Despite being a recent development in Singapore, EAPs have been a topic of local research. Ho (1997) has examined the effect of corporate wellness programmes have on stress, job satisfaction, and absenteeism in Singapore. Although absence from work did not differ between employees with a corporate wellness programme from those without one, the study did demonstrate that employees with a corporate wellness programme perceived their employer more positively. Specifically, employees with a corporate wellness programme expressed greater satisfaction about their job and their benefits.

Moreover, local funding opportunities lend support to the growing market for EAPs. The MOM Work-Life Grant supports EAP counselling and hotline services as part of Employee Support Schemes. The HPB Workplace Health Promotion Grant supports EAP counselling and mental health talks/workshops.

With work-life balance becoming a priority for employees – a recent survey by Accenture reports work-life balance the top priority for some local employees – employing employee support schemes will be  key for staving off staff turnover. Mental wellness programmes will be here to stay for some time.

What is an EAP?

An Employee Assistance Programme or EAP is a professional psychological service which supports the mental wellness needs of employees and managers/supervisors at the workplace.

As defined by the Employee Assistance Professionals Association, EAPs are designed to “improve and/or maintain the productivity and healthy functioning of the workplace and to address a work organization’s particular business needs, through the application of specialized knowledge and expertise about human behaviour and mental health”.

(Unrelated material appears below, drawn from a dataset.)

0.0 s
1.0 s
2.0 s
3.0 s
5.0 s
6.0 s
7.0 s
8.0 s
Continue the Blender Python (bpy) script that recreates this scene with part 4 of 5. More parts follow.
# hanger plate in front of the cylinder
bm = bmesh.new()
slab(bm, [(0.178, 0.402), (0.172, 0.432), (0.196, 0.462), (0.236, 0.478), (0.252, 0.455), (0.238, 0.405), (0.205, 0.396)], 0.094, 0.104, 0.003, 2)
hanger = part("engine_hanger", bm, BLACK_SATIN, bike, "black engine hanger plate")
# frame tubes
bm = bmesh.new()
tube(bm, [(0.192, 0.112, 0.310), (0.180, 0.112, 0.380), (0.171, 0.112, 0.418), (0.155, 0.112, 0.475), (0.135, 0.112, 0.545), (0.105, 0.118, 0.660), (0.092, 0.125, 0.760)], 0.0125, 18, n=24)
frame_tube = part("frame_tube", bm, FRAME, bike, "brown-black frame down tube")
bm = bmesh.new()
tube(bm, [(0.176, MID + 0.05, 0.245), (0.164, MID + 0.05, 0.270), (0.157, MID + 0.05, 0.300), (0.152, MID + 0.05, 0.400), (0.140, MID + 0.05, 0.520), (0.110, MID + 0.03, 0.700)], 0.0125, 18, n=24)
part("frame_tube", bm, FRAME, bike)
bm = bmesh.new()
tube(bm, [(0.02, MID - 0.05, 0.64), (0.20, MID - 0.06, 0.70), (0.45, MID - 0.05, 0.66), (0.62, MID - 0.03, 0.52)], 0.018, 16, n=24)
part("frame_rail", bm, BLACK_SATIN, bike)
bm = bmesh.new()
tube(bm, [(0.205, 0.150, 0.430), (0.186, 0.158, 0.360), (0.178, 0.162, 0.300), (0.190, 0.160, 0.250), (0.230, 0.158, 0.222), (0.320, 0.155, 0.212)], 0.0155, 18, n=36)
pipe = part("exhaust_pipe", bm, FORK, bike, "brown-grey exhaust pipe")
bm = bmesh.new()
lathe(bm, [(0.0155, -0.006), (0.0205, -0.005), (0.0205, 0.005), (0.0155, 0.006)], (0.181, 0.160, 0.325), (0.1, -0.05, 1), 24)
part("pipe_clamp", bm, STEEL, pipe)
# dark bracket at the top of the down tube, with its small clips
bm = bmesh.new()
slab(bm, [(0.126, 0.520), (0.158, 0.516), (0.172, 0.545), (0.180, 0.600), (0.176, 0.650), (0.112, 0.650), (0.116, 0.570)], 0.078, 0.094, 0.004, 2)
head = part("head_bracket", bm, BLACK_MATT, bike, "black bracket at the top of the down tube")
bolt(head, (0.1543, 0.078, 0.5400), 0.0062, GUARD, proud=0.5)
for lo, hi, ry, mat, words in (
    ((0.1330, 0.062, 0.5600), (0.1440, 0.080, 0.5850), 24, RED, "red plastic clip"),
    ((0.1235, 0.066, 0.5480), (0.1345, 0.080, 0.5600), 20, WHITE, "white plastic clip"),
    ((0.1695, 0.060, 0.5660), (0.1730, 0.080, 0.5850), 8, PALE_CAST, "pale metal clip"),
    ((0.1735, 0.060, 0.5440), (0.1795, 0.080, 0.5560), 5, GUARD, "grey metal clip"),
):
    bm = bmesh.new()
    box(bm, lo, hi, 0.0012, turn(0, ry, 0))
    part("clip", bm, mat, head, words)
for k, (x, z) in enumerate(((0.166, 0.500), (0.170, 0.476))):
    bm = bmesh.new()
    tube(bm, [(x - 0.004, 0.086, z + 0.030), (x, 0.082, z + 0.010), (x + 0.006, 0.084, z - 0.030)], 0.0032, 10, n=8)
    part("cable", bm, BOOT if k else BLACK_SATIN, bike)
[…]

EAP services typically comprise confidential, professional counselling services, mental wellness talks and online resources, an emergency phone hotline, and on-site critical incident response services, as well as management consultation and coaching. Referral to specialist services, active promotion of EAP services, provision of manager/supervisor training on EAP services, and feedback on utilization rate and satisfaction with EAP services are also viewed as essential components of EAPs. For example, the Buyer’s Guide to EAP by the US Employee Assistance Professionals Association and UK EAPA list these as core components, which employers should look for when shopping around for an EAP.

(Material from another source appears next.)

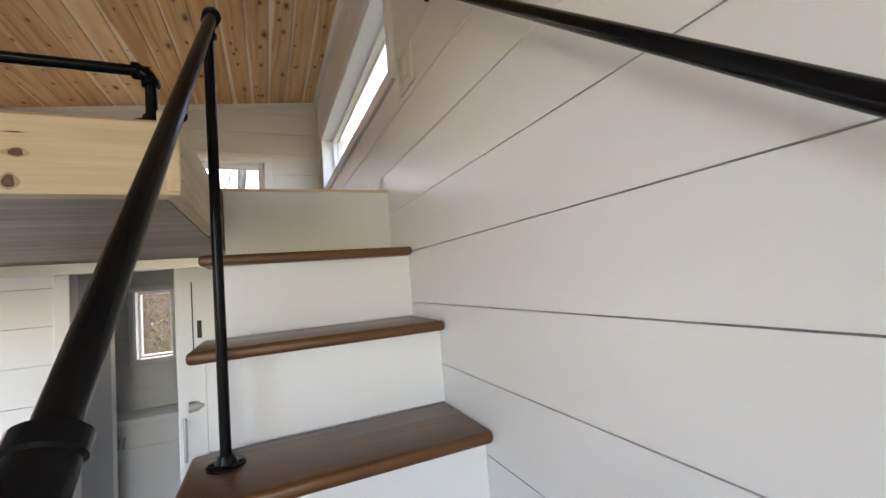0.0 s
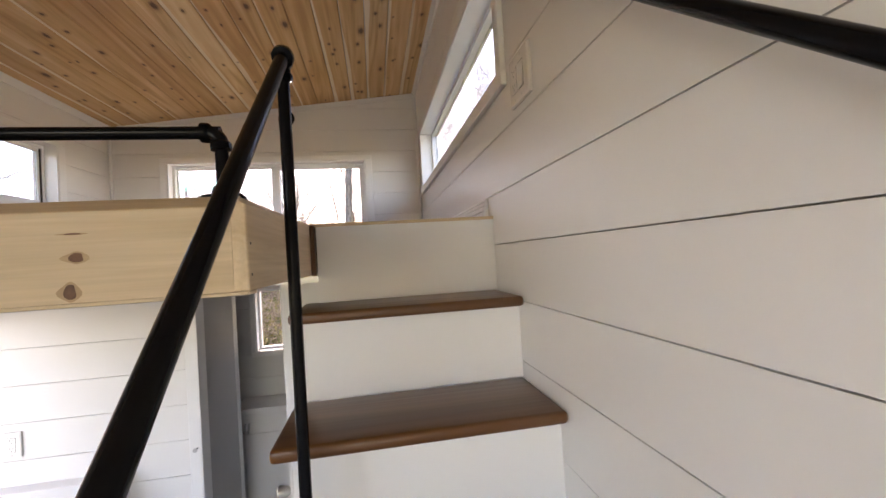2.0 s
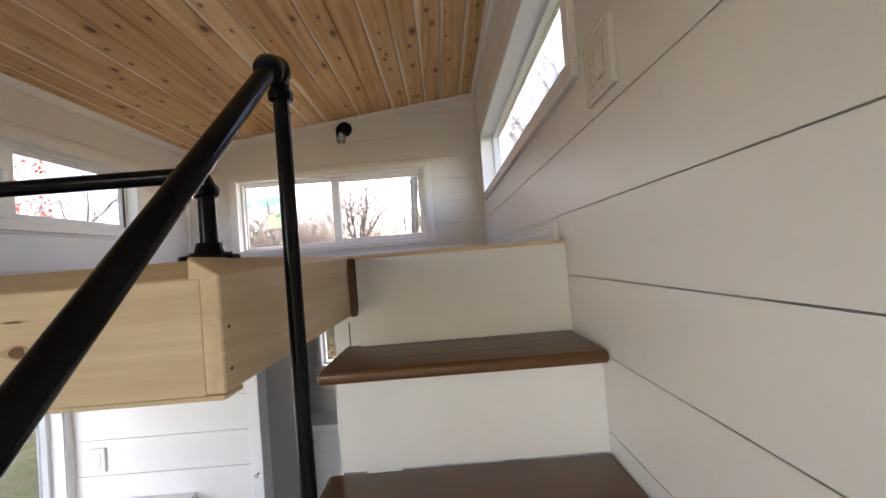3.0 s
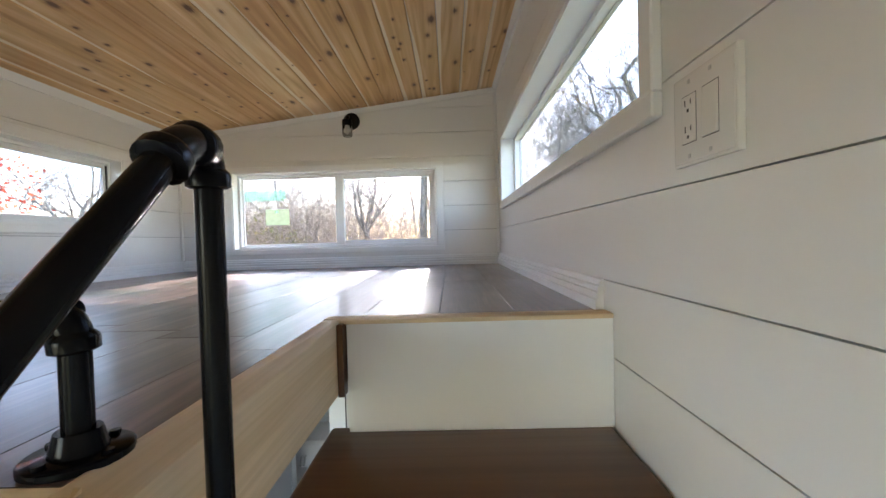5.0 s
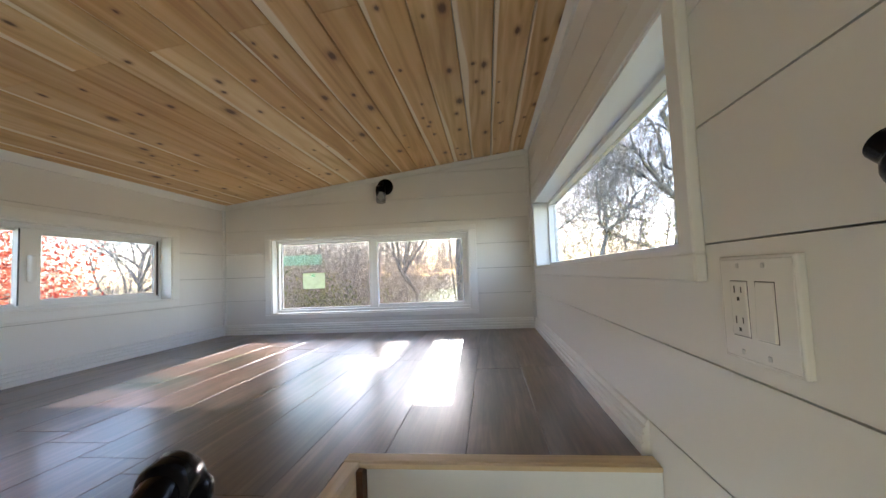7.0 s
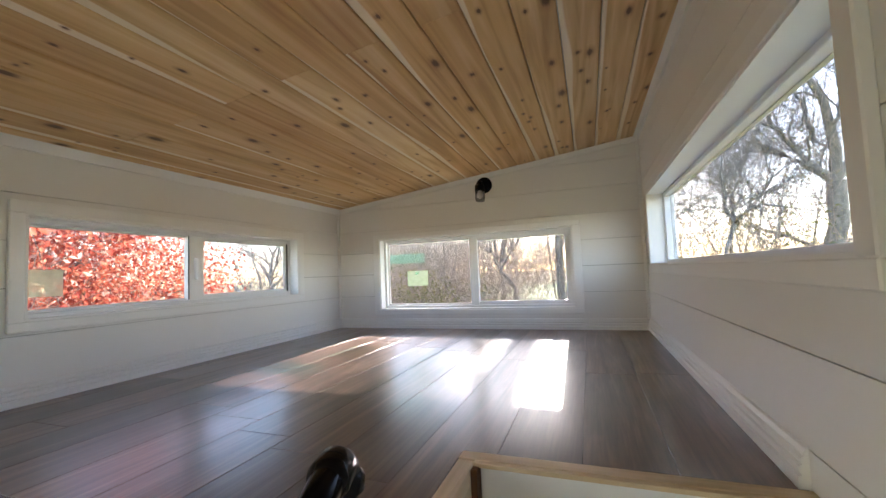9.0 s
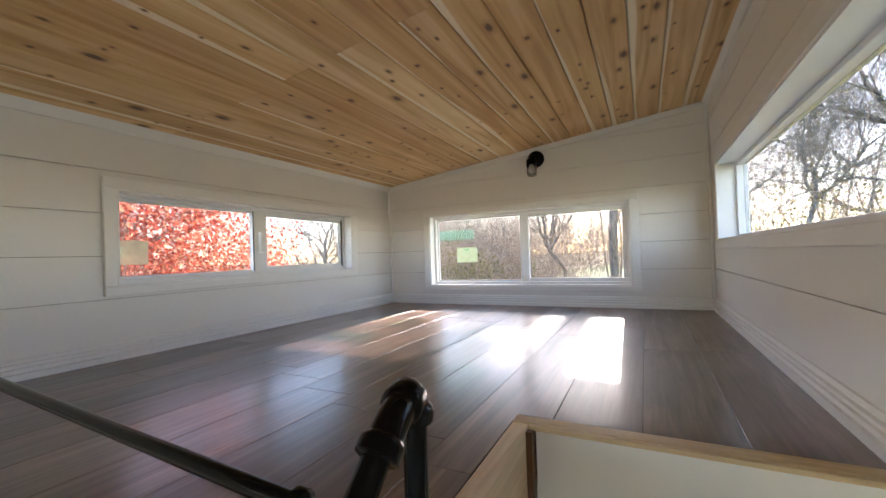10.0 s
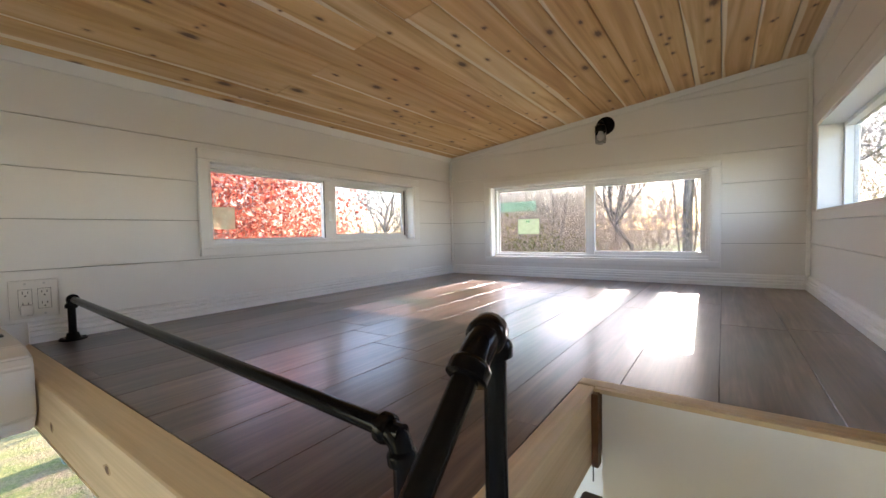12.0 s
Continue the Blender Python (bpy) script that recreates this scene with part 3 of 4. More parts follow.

These services help employers manage a variety of employee problems, which can range from job-related concerns such as work stress and burnout, conflict with colleagues or supervisors, ineffective time management, and communication difficulties, to personal issues such as depression, anxiety, grief and loss, addictions, relationship/marital problems, and parenting difficulties. Importantly, EAPs have been shown to improve work productivity and mitigate individual and organizational risk factors which may impact upon workplace productivity.